• Collected data:

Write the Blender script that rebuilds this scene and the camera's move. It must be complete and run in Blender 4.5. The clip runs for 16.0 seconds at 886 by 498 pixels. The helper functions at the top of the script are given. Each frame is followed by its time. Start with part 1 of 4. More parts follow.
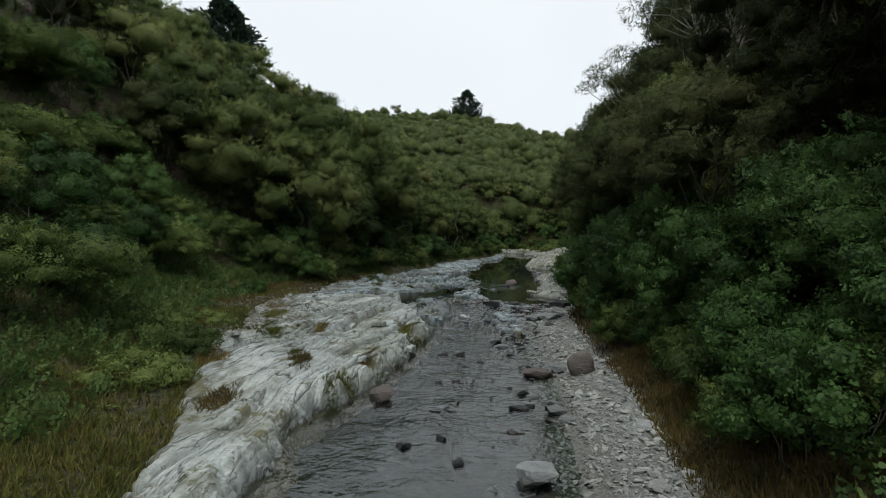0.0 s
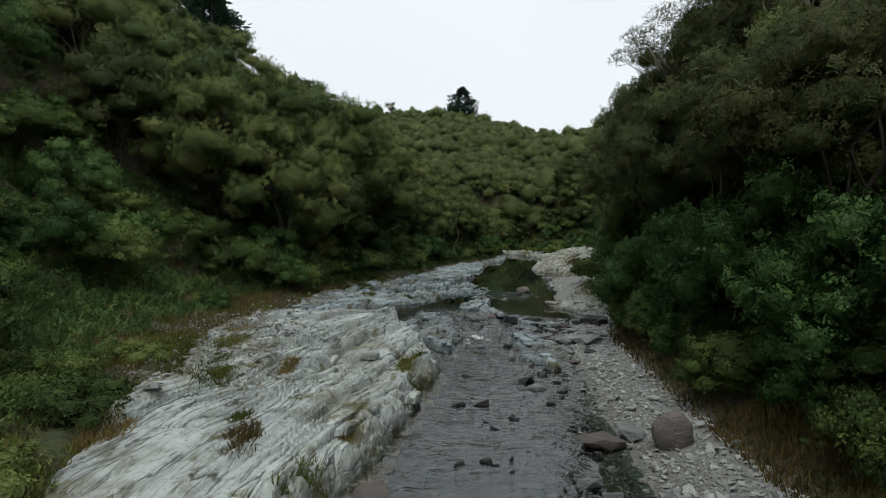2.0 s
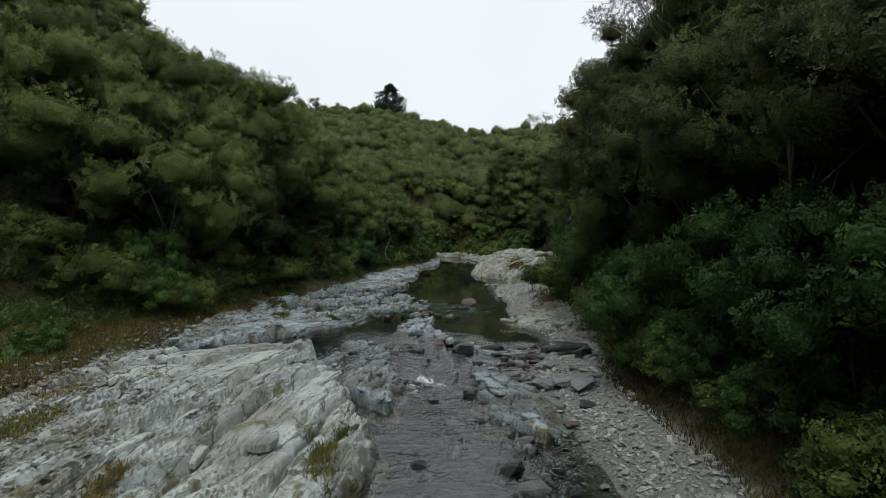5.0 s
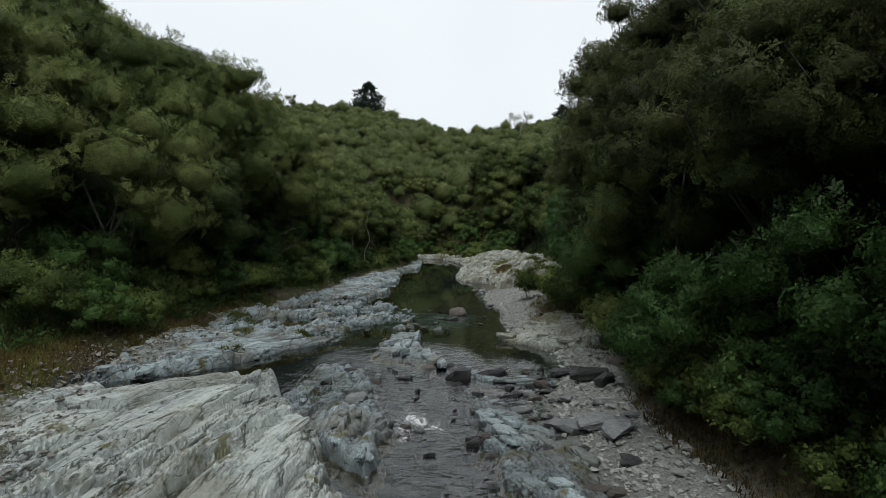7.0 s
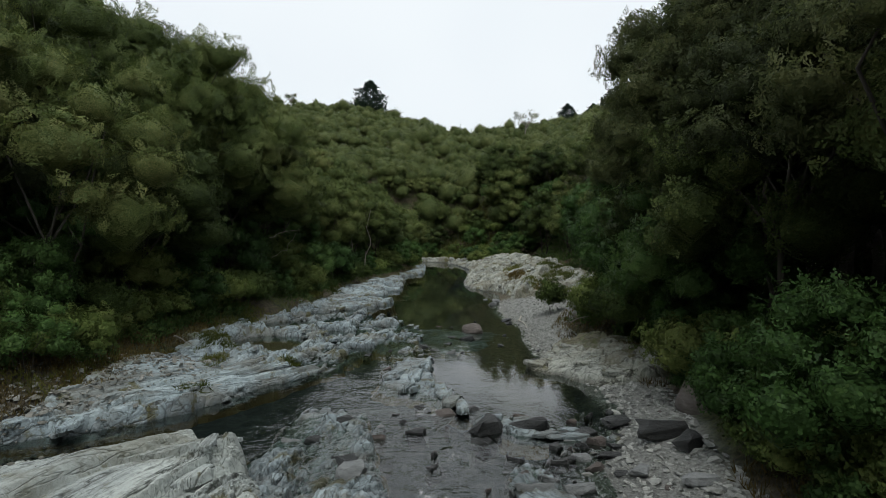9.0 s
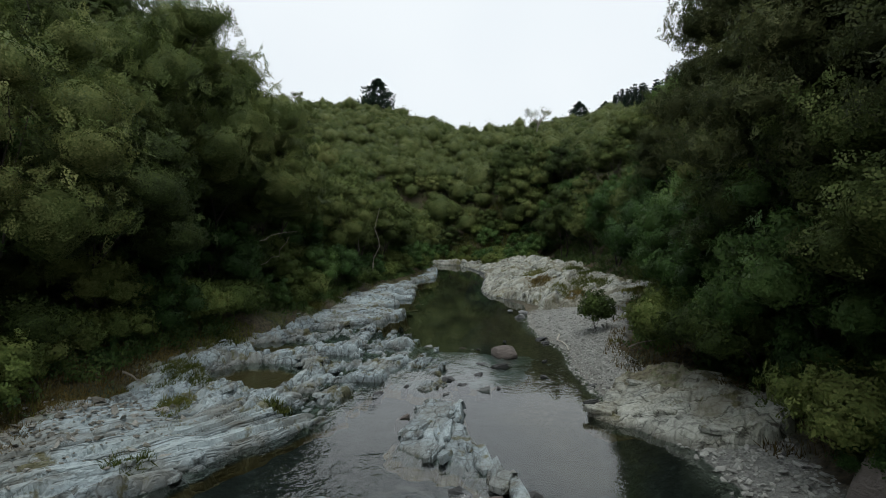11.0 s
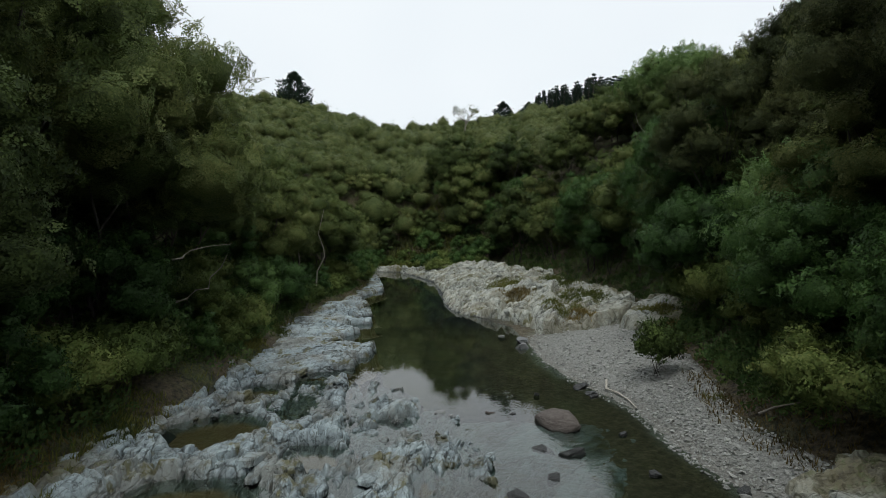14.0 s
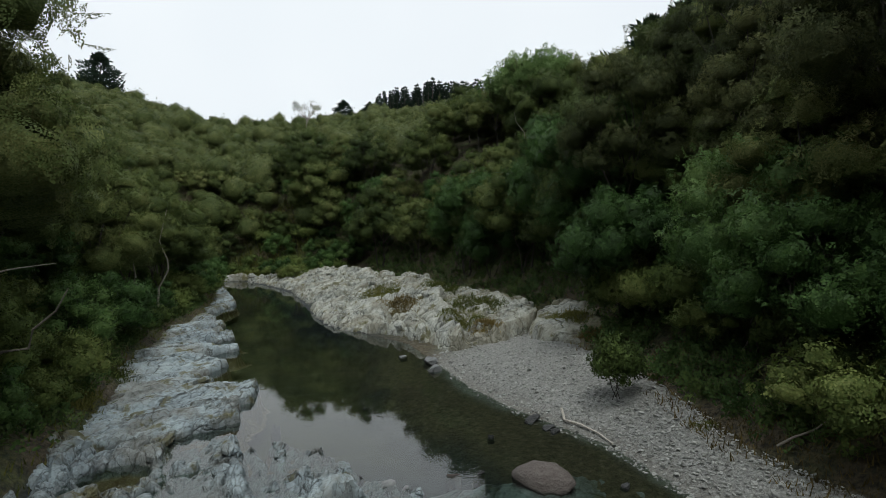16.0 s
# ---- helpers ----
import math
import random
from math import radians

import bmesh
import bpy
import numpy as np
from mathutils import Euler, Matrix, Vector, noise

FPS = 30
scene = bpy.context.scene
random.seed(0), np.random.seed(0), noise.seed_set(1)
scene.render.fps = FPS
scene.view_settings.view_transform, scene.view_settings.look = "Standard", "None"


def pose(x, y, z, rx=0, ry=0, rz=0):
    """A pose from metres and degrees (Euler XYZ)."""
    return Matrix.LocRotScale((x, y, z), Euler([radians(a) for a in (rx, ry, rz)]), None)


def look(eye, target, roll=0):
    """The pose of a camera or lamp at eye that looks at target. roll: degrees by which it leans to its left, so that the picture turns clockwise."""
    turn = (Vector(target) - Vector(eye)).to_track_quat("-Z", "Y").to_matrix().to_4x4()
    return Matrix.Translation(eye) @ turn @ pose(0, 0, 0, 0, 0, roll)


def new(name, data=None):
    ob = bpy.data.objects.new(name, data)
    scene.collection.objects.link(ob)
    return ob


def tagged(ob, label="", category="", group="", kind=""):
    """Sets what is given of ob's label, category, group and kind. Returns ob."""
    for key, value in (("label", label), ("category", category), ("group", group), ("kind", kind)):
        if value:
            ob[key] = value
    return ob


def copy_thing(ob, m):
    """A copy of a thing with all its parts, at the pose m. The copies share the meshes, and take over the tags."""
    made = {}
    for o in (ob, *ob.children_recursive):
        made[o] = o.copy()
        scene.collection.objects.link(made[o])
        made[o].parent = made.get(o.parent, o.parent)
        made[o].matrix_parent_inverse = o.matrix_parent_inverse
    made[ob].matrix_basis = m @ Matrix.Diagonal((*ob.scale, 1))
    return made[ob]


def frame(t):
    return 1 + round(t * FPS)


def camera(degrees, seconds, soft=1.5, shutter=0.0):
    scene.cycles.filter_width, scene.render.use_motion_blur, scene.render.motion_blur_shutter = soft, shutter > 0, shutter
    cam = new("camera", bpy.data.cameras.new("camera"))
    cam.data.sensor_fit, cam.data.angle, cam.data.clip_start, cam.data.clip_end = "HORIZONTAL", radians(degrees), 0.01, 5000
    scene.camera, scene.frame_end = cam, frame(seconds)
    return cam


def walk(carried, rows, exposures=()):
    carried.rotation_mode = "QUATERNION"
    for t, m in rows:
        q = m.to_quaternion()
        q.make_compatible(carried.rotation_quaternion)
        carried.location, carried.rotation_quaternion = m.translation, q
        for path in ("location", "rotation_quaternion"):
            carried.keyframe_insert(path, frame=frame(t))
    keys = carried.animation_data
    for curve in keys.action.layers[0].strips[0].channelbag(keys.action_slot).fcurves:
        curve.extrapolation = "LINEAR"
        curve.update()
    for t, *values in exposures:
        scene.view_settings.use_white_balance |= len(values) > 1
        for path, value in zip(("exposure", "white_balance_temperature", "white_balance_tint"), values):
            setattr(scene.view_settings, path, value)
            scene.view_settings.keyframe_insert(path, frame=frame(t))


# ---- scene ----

• Task to carry out: Without the pictures, print the whole listing exactly as given.

• The response:
Write the Blender script that rebuilds this scene and the camera's move. It must be complete and run in Blender 4.5. The clip runs for 16.0 seconds at 886 by 498 pixels. The helper functions at the top of the script are given. Each frame is followed by its time. Start with part 1 of 4. More parts follow.
0.0 s
2.0 s
5.0 s
7.0 s
9.0 s
11.0 s
14.0 s
16.0 s
# ---- helpers ----
import math
import random
from math import radians

import bmesh
import bpy
import numpy as np
from mathutils import Euler, Matrix, Vector, noise

FPS = 30
scene = bpy.context.scene
random.seed(0), np.random.seed(0), noise.seed_set(1)
scene.render.fps = FPS
scene.view_settings.view_transform, scene.view_settings.look = "Standard", "None"


def pose(x, y, z, rx=0, ry=0, rz=0):
    """A pose from metres and degrees (Euler XYZ)."""
    return Matrix.LocRotScale((x, y, z), Euler([radians(a) for a in (rx, ry, rz)]), None)


def look(eye, target, roll=0):
    """The pose of a camera or lamp at eye that looks at target. roll: degrees by which it leans to its left, so that the picture turns clockwise."""
    turn = (Vector(target) - Vector(eye)).to_track_quat("-Z", "Y").to_matrix().to_4x4()
    return Matrix.Translation(eye) @ turn @ pose(0, 0, 0, 0, 0, roll)


def new(name, data=None):
    ob = bpy.data.objects.new(name, data)
    scene.collection.objects.link(ob)
    return ob


def tagged(ob, label="", category="", group="", kind=""):
    """Sets what is given of ob's label, category, group and kind. Returns ob."""
    for key, value in (("label", label), ("category", category), ("group", group), ("kind", kind)):
        if value:
            ob[key] = value
    return ob


def copy_thing(ob, m):
    """A copy of a thing with all its parts, at the pose m. The copies share the meshes, and take over the tags."""
    made = {}
    for o in (ob, *ob.children_recursive):
        made[o] = o.copy()
        scene.collection.objects.link(made[o])
        made[o].parent = made.get(o.parent, o.parent)
        made[o].matrix_parent_inverse = o.matrix_parent_inverse
    made[ob].matrix_basis = m @ Matrix.Diagonal((*ob.scale, 1))
    return made[ob]


def frame(t):
    return 1 + round(t * FPS)


def camera(degrees, seconds, soft=1.5, shutter=0.0):
    scene.cycles.filter_width, scene.render.use_motion_blur, scene.render.motion_blur_shutter = soft, shutter > 0, shutter
    cam = new("camera", bpy.data.cameras.new("camera"))
    cam.data.sensor_fit, cam.data.angle, cam.data.clip_start, cam.data.clip_end = "HORIZONTAL", radians(degrees), 0.01, 5000
    scene.camera, scene.frame_end = cam, frame(seconds)
    return cam


def walk(carried, rows, exposures=()):
    carried.rotation_mode = "QUATERNION"
    for t, m in rows:
        q = m.to_quaternion()
        q.make_compatible(carried.rotation_quaternion)
        carried.location, carried.rotation_quaternion = m.translation, q
        for path in ("location", "rotation_quaternion"):
            carried.keyframe_insert(path, frame=frame(t))
    keys = carried.animation_data
    for curve in keys.action.layers[0].strips[0].channelbag(keys.action_slot).fcurves:
        curve.extrapolation = "LINEAR"
        curve.update()
    for t, *values in exposures:
        scene.view_settings.use_white_balance |= len(values) > 1
        for path, value in zip(("exposure", "white_balance_temperature", "white_balance_tint"), values):
            setattr(scene.view_settings, path, value)
            scene.view_settings.keyframe_insert(path, frame=frame(t))


# ---- scene ----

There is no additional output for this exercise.